- **TASK STATEMENT**
Count how many lines mention the word "parts". Write that number alone.

Records from a data source:
--- --- ---

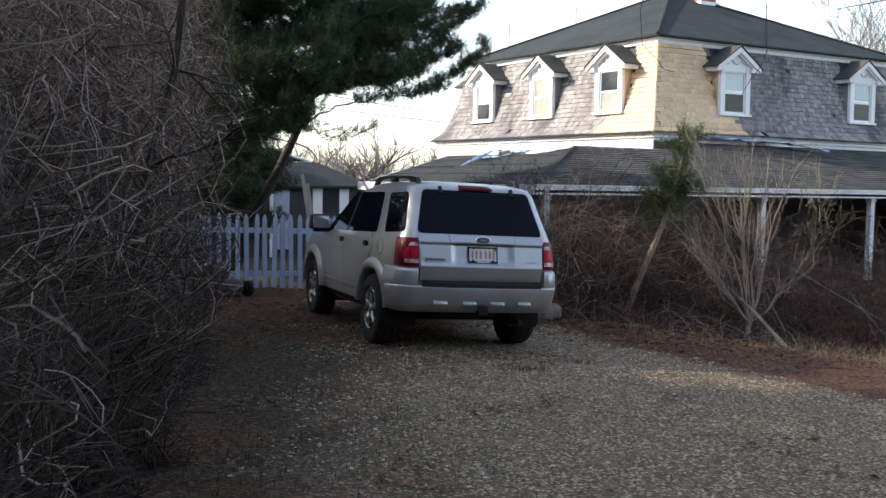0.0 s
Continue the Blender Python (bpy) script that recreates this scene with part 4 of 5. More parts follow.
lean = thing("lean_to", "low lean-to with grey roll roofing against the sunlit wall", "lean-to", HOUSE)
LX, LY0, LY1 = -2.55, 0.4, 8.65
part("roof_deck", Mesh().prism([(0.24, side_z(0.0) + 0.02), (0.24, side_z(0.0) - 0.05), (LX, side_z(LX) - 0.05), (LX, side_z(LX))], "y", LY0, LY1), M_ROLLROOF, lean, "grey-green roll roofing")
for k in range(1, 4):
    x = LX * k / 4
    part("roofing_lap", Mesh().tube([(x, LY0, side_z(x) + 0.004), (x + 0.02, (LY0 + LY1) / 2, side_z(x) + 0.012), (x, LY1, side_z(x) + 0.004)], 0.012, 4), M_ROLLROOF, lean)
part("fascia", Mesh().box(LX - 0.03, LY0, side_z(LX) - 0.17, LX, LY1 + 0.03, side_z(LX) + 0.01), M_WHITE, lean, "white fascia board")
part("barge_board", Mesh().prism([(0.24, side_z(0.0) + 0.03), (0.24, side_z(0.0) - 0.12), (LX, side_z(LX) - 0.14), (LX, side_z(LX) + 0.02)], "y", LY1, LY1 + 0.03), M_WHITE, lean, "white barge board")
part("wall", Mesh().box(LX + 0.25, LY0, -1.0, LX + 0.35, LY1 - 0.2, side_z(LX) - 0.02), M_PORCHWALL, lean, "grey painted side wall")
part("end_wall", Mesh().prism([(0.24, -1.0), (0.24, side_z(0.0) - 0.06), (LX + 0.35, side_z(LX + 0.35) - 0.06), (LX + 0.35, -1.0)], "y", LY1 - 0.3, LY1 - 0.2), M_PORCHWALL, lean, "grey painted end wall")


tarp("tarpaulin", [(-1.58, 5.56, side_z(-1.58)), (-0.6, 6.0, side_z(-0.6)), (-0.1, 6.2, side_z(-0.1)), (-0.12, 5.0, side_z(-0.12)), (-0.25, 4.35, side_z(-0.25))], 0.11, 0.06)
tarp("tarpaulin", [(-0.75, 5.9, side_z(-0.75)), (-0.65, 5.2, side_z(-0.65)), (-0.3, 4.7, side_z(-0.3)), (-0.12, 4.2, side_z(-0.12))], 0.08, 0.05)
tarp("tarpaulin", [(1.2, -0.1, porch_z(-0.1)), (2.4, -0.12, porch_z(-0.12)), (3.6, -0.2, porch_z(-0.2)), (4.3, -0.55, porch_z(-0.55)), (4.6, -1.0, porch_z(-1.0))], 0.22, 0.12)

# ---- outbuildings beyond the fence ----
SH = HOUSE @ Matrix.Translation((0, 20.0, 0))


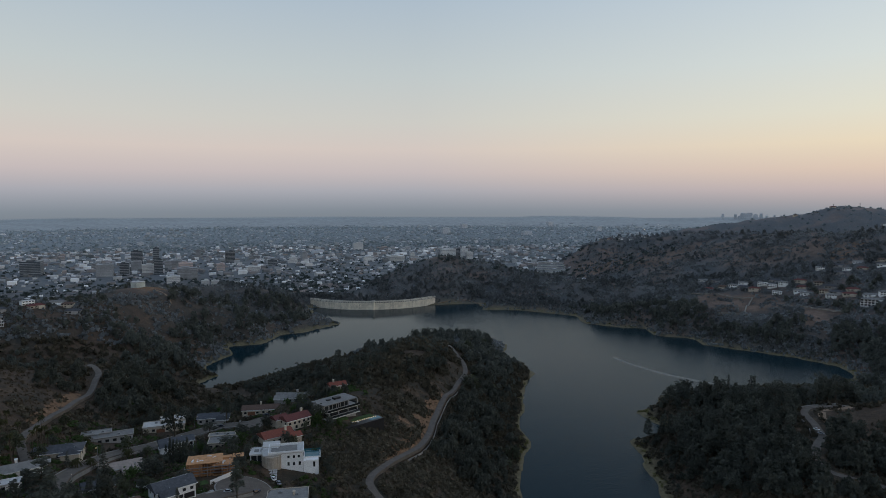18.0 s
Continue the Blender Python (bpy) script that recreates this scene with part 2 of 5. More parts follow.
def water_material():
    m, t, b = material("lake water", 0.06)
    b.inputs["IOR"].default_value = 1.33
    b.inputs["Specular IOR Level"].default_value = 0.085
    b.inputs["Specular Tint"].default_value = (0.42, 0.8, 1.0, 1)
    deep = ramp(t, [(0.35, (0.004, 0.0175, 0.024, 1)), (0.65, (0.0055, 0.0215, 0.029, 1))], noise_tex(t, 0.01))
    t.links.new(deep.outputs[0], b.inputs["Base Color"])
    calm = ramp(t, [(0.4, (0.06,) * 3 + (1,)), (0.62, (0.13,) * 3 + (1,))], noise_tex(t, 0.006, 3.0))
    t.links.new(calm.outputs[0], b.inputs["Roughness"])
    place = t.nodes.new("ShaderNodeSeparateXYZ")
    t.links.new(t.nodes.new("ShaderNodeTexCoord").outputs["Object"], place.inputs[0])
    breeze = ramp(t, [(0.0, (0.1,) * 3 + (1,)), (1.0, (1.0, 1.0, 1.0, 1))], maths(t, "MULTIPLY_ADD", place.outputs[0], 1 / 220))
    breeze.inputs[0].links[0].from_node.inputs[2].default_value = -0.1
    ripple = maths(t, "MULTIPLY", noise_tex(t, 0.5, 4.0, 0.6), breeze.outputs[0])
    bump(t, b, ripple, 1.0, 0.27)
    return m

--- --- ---

- **COMPLETE OUTPUT**
2